REQUEST:
Repeat, exactly and completely, the material that follows. Omit the pictures.

------ RECORDED INFORMATION ------

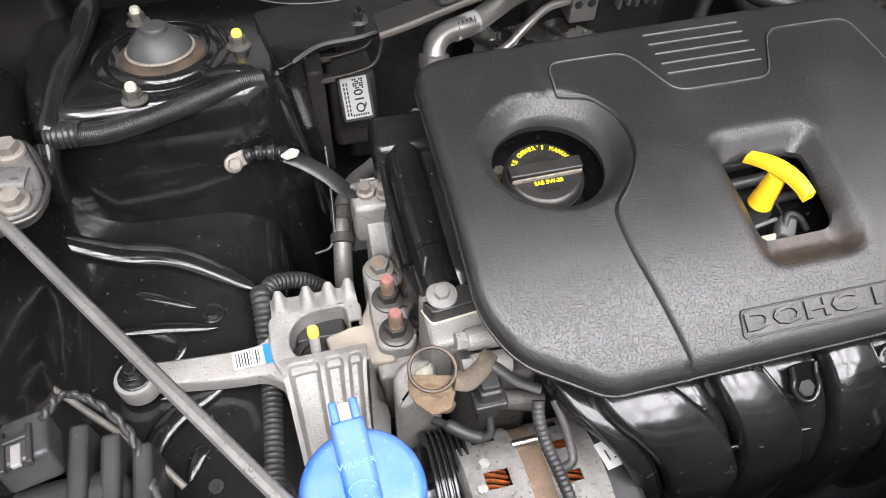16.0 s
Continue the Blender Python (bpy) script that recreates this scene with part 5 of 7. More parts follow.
# washer bottle neck and cap
washer = thing("washer_filler", (-0.45, 0.212, 0.80), "blue plastic washer fluid cap on its black neck", "washer cap")
part("neck", tube([(-0.45, 0.215, 0.78), (-0.45, 0.206, 0.95), (-0.449, 0.199, 1.060)], lambda t: 0.024 + 0.004 * t, 24), PLASTIC, washer)
m = Matrix.Translation((-0.4485, 0.1935, 1.061)) @ pose(0, 0, 0, 8, 0, 3)
lid = part("lid", lathe([(0, -0.004), (0.0335, -0.004), (0.0345, 0.001), (0.0345, 0.010), (0.033, 0.0145), (0.029, 0.0165), (0, 0.0175)], m, 56), BLUE, washer)
bm = box((0, 0.003, 0.0168), (0.0190, 0.074, 0.0108), 0.0042, None, 4)
bm.transform(m)
part("grip", bm, BLUE, lid)
bm = bmesh.new()
for s in (-1, 1):
    box((s * 0.0058, 0.0425, 0.020), (0.0046, 0.012, 0.010), 0.0015, None, 2, bm)
bm.transform(m)
part("tab", bm, BLUE, lid)
bm = box((0, 0.0425, 0.019), (0.0070, 0.010, 0.006), 0.001)
bm.transform(m)
part("peg", bm, IVORY, lid, "white peg")
FADED = mat("worn_blue_print", (0.10, 0.22, 0.50), 0.6, var=0.3, vscale=120, bump=0.1)
part("print", writing("WASHER", 0.0052, m @ Matrix.Translation((0, 0.013, 0.0224)), bold=0.0001), FADED, lid, "worn raised word")
part("print", writing("ONLY", 0.0048, m @ Matrix.Translation((0, -0.013, 0.0224)), bold=0.0001), FADED, lid, "worn raised word")
bm = tube([m @ Vector((0.008 * math.cos(a), -0.002 + 0.0065 * math.sin(a), 0.0224)) for a in [0.35 + 2.45 * k / 10 for k in range(11)]], 0.0005, 5, 1)
tube([m @ Vector((-0.0075, 0.0005, 0.0224)), m @ Vector((-0.0045, -0.0065, 0.0224)), m @ Vector((0.0045, -0.0065, 0.0224)), m @ Vector((0.0075, 0.0005, 0.0224))], 0.0005, 5, 1, bm)
part("screen_mark", bm, FADED, lid)

rod = single("hood_prop_rod", tube([(-0.400, 0.062, 1.098), (-0.45, 0.136, 1.093), (-0.55, 0.281, 1.077), (-0.65, 0.427, 1.060), (-0.665, 0.449, 1.0575)], 0.0046, 8, 4), mat("scuffed_rod_steel", (0.24, 0.235, 0.225), 0.42, metal=0.55, var=0.3, grain=90, bump=0.3, dirt=(0.08, 0.075, 0.07), dirt_amount=0.3, dirt_scale=22), (-0.55, 0.28, 1.07), "scuffed grey steel hood prop rod", "prop rod", smooth=30)

# hinge bracket on the left wing
hinge = thing("hinge_bracket", (-0.655, 0.46, 1.035), "grimy grey steel bracket with two bolts", "bracket")
GREY_STEEL = mat("grimy_grey_steel", (0.13, 0.127, 0.122), 0.5, metal=0.3, var=0.35, vscale=30, grain=200, bump=0.5, depth=0.001, dirt=(0.035, 0.033, 0.03), dirt_amount=0.4, dirt_scale=20)
part("plate", prism(rounded([(-0.72, 0.415), (-0.655, 0.431), (-0.636, 0.438), (-0.628, 0.458), (-0.634, 0.480), (-0.645, 0.507), (-0.662, 0.515), (-0.72, 0.52)], 0.008, 4), 1.046, 1.062, 0.004, low=0.003), GREY_STEEL, hinge)
part("pressed_rib", tube([(-0.70, 0.470, 1.061), (-0.660, 0.473, 1.0625), (-0.640, 0.470, 1.0615)], 0.010, 14, flat=0.35), GREY_STEEL, hinge)
part("edge", tube([(-0.66, 0.513, 1.060), (-0.644, 0.505, 1.060), (-0.631, 0.478, 1.060), (-0.626, 0.458, 1.060), (-0.634, 0.436, 1.060), (-0.655, 0.429, 1.060)], 0.0022, 8), STEEL_DARK, hinge)
bolt(hinge, (-0.653, 0.497, 1.064), (0, 0, 1), 0.0075, 0.009, 1.45, BOLT)
bolt(hinge, (-0.646, 0.447, 1.064), (0, 0, 1), 0.0075, 0.009, 1.45, BOLT)

LOOM_GLOSS = mat("loom_plastic", (0.012, 0.012, 0.0125), 0.36, var=0.3, grain=260, bump=0.2, dirt=(0.09, 0.085, 0.08), dirt_amount=0.12, dirt_scale=30)
# corrugated loom over the tower's edge
loom = thing("wiring_loom", (-0.56, 0.575, 0.98), "black corrugated wiring loom along the tower edge", "wiring loom")
part("sleeve", tube([(-0.650, 0.566, 1.006), (-0.628, 0.564, 1.006), (-0.605, 0.563, 1.006), (-0.562, 0.567, 1.012), (-0.516, 0.577, 1.018), (-0.488, 0.586, 1.020), (-0.472, 0.594, 1.014)], 0.0092, 16, 8, ribs=0.0005, pitch=0.0017), LOOM_GLOSS, loom)
part("taped_wrap", tube([(-0.652, 0.566, 1.007), (-0.640, 0.565, 1.008), (-0.625, 0.564, 1.0075)], lambda t: 0.0118 - 0.0012 * t + 0.0006 * math.sin(t * 40), 14, 10), LOOM_GLOSS, loom)
part("riser", tube([(-0.650, 0.566, 1.010), (-0.648, 0.580, 1.014), (-0.640, 0.628, 1.018), (-0.627, 0.671, 1.019), (-0.620, 0.716, 1.018), (-0.617, 0.75, 1.01)], lambda t: 0.0100 + 0.0006 * math.sin(t * 18), 14), PLASTIC_GLOSS, loom)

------

TASK RESPONSE:
16.0 s
Continue the Blender Python (bpy) script that recreates this scene with part 5 of 7. More parts follow.
# washer bottle neck and cap
washer = thing("washer_filler", (-0.45, 0.212, 0.80), "blue plastic washer fluid cap on its black neck", "washer cap")
part("neck", tube([(-0.45, 0.215, 0.78), (-0.45, 0.206, 0.95), (-0.449, 0.199, 1.060)], lambda t: 0.024 + 0.004 * t, 24), PLASTIC, washer)
m = Matrix.Translation((-0.4485, 0.1935, 1.061)) @ pose(0, 0, 0, 8, 0, 3)
lid = part("lid", lathe([(0, -0.004), (0.0335, -0.004), (0.0345, 0.001), (0.0345, 0.010), (0.033, 0.0145), (0.029, 0.0165), (0, 0.0175)], m, 56), BLUE, washer)
bm = box((0, 0.003, 0.0168), (0.0190, 0.074, 0.0108), 0.0042, None, 4)
bm.transform(m)
part("grip", bm, BLUE, lid)
bm = bmesh.new()
for s in (-1, 1):
    box((s * 0.0058, 0.0425, 0.020), (0.0046, 0.012, 0.010), 0.0015, None, 2, bm)
bm.transform(m)
part("tab", bm, BLUE, lid)
bm = box((0, 0.0425, 0.019), (0.0070, 0.010, 0.006), 0.001)
bm.transform(m)
part("peg", bm, IVORY, lid, "white peg")
FADED = mat("worn_blue_print", (0.10, 0.22, 0.50), 0.6, var=0.3, vscale=120, bump=0.1)
part("print", writing("WASHER", 0.0052, m @ Matrix.Translation((0, 0.013, 0.0224)), bold=0.0001), FADED, lid, "worn raised word")
part("print", writing("ONLY", 0.0048, m @ Matrix.Translation((0, -0.013, 0.0224)), bold=0.0001), FADED, lid, "worn raised word")
bm = tube([m @ Vector((0.008 * math.cos(a), -0.002 + 0.0065 * math.sin(a), 0.0224)) for a in [0.35 + 2.45 * k / 10 for k in range(11)]], 0.0005, 5, 1)
tube([m @ Vector((-0.0075, 0.0005, 0.0224)), m @ Vector((-0.0045, -0.0065, 0.0224)), m @ Vector((0.0045, -0.0065, 0.0224)), m @ Vector((0.0075, 0.0005, 0.0224))], 0.0005, 5, 1, bm)
part("screen_mark", bm, FADED, lid)

rod = single("hood_prop_rod", tube([(-0.400, 0.062, 1.098), (-0.45, 0.136, 1.093), (-0.55, 0.281, 1.077), (-0.65, 0.427, 1.060), (-0.665, 0.449, 1.0575)], 0.0046, 8, 4), mat("scuffed_rod_steel", (0.24, 0.235, 0.225), 0.42, metal=0.55, var=0.3, grain=90, bump=0.3, dirt=(0.08, 0.075, 0.07), dirt_amount=0.3, dirt_scale=22), (-0.55, 0.28, 1.07), "scuffed grey steel hood prop rod", "prop rod", smooth=30)

# hinge bracket on the left wing
hinge = thing("hinge_bracket", (-0.655, 0.46, 1.035), "grimy grey steel bracket with two bolts", "bracket")
GREY_STEEL = mat("grimy_grey_steel", (0.13, 0.127, 0.122), 0.5, metal=0.3, var=0.35, vscale=30, grain=200, bump=0.5, depth=0.001, dirt=(0.035, 0.033, 0.03), dirt_amount=0.4, dirt_scale=20)
part("plate", prism(rounded([(-0.72, 0.415), (-0.655, 0.431), (-0.636, 0.438), (-0.628, 0.458), (-0.634, 0.480), (-0.645, 0.507), (-0.662, 0.515), (-0.72, 0.52)], 0.008, 4), 1.046, 1.062, 0.004, low=0.003), GREY_STEEL, hinge)
part("pressed_rib", tube([(-0.70, 0.470, 1.061), (-0.660, 0.473, 1.0625), (-0.640, 0.470, 1.0615)], 0.010, 14, flat=0.35), GREY_STEEL, hinge)
part("edge", tube([(-0.66, 0.513, 1.060), (-0.644, 0.505, 1.060), (-0.631, 0.478, 1.060), (-0.626, 0.458, 1.060), (-0.634, 0.436, 1.060), (-0.655, 0.429, 1.060)], 0.0022, 8), STEEL_DARK, hinge)
bolt(hinge, (-0.653, 0.497, 1.064), (0, 0, 1), 0.0075, 0.009, 1.45, BOLT)
bolt(hinge, (-0.646, 0.447, 1.064), (0, 0, 1), 0.0075, 0.009, 1.45, BOLT)

LOOM_GLOSS = mat("loom_plastic", (0.012, 0.012, 0.0125), 0.36, var=0.3, grain=260, bump=0.2, dirt=(0.09, 0.085, 0.08), dirt_amount=0.12, dirt_scale=30)
# corrugated loom over the tower's edge
loom = thing("wiring_loom", (-0.56, 0.575, 0.98), "black corrugated wiring loom along the tower edge", "wiring loom")
part("sleeve", tube([(-0.650, 0.566, 1.006), (-0.628, 0.564, 1.006), (-0.605, 0.563, 1.006), (-0.562, 0.567, 1.012), (-0.516, 0.577, 1.018), (-0.488, 0.586, 1.020), (-0.472, 0.594, 1.014)], 0.0092, 16, 8, ribs=0.0005, pitch=0.0017), LOOM_GLOSS, loom)
part("taped_wrap", tube([(-0.652, 0.566, 1.007), (-0.640, 0.565, 1.008), (-0.625, 0.564, 1.0075)], lambda t: 0.0118 - 0.0012 * t + 0.0006 * math.sin(t * 40), 14, 10), LOOM_GLOSS, loom)
part("riser", tube([(-0.650, 0.566, 1.010), (-0.648, 0.580, 1.014), (-0.640, 0.628, 1.018), (-0.627, 0.671, 1.019), (-0.620, 0.716, 1.018), (-0.617, 0.75, 1.01)], lambda t: 0.0100 + 0.0006 * math.sin(t * 18), 14), PLASTIC_GLOSS, loom)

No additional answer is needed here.